→ **Given request**:
Would you transcribe the whole listing exactly, minus its pictures?

→ **Data**:
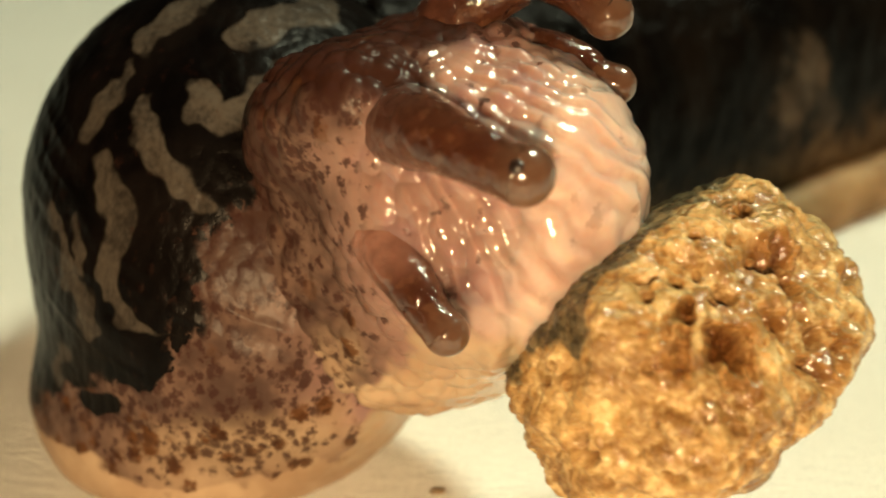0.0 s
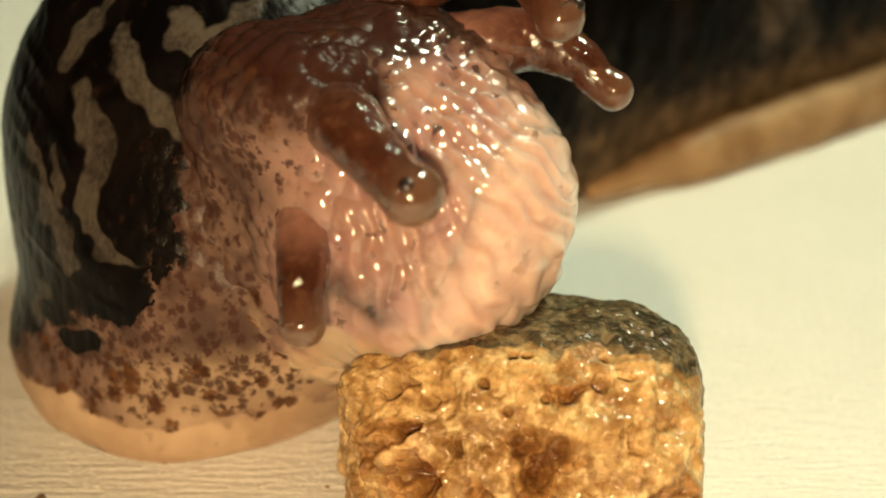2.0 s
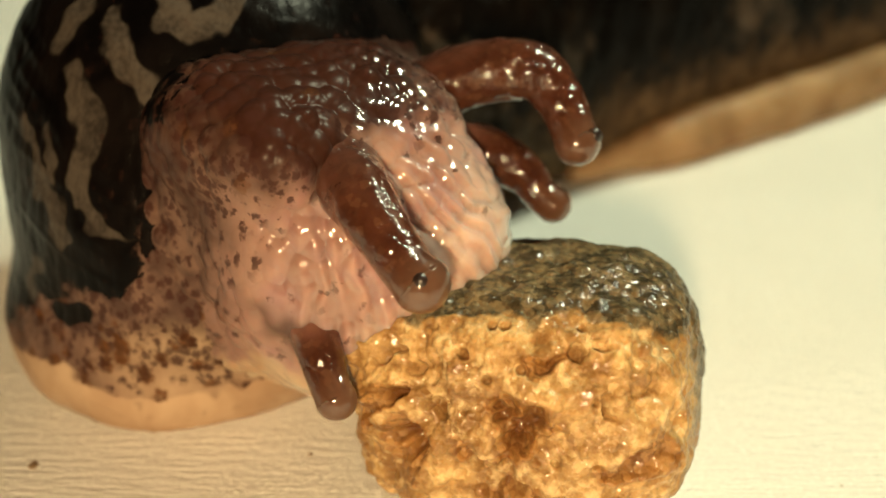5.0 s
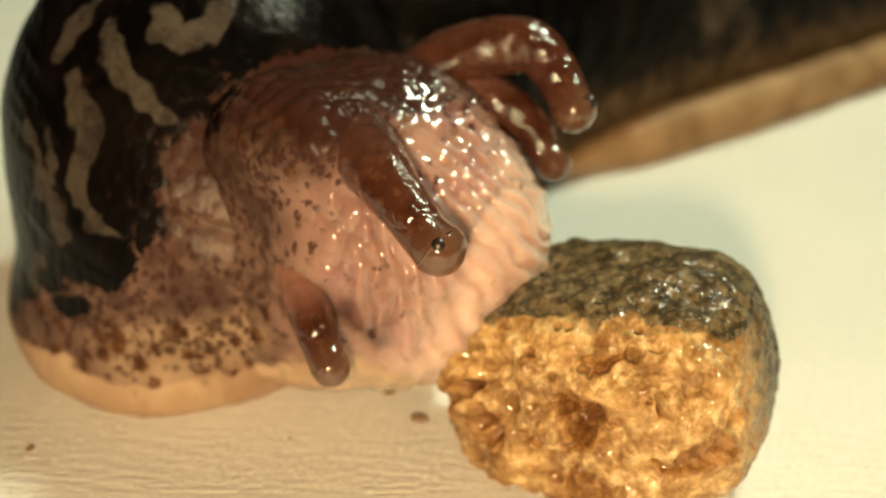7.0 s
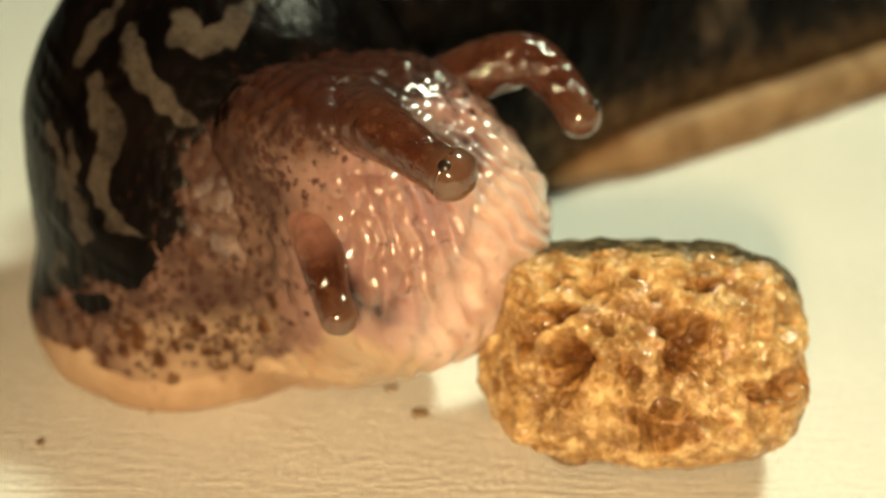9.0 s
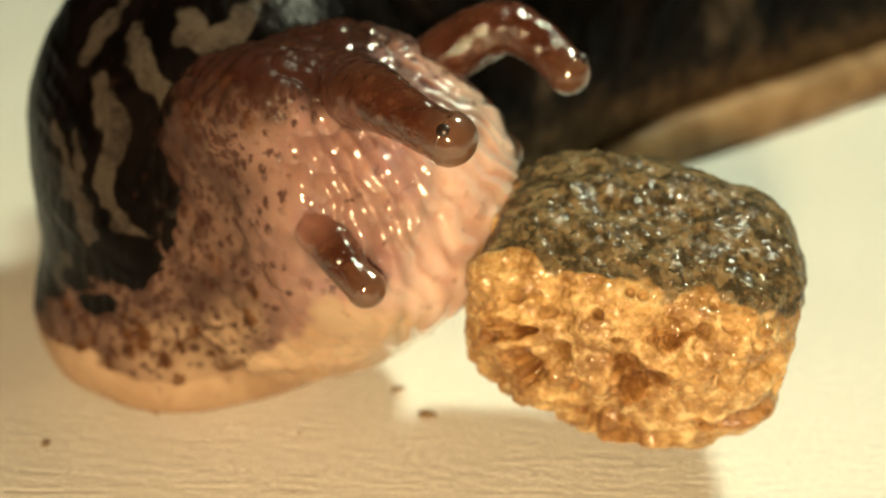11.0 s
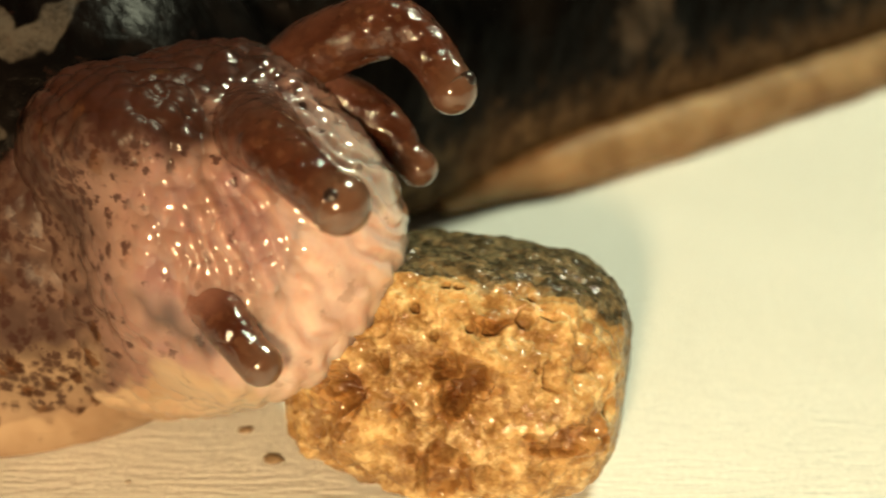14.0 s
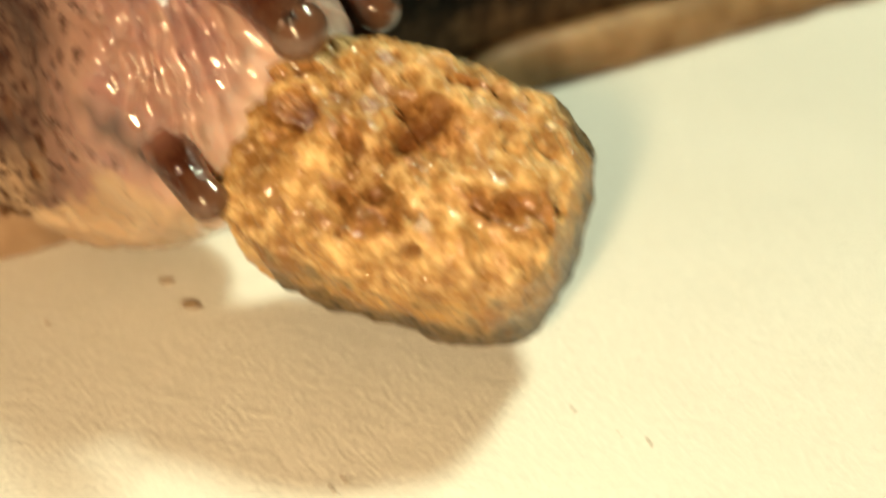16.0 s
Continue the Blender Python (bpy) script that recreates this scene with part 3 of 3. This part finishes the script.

→ **Task answer**:
0.0 s
2.0 s
5.0 s
7.0 s
9.0 s
11.0 s
14.0 s
16.0 s
Continue the Blender Python (bpy) script that recreates this scene with part 3 of 3. This part finishes the script.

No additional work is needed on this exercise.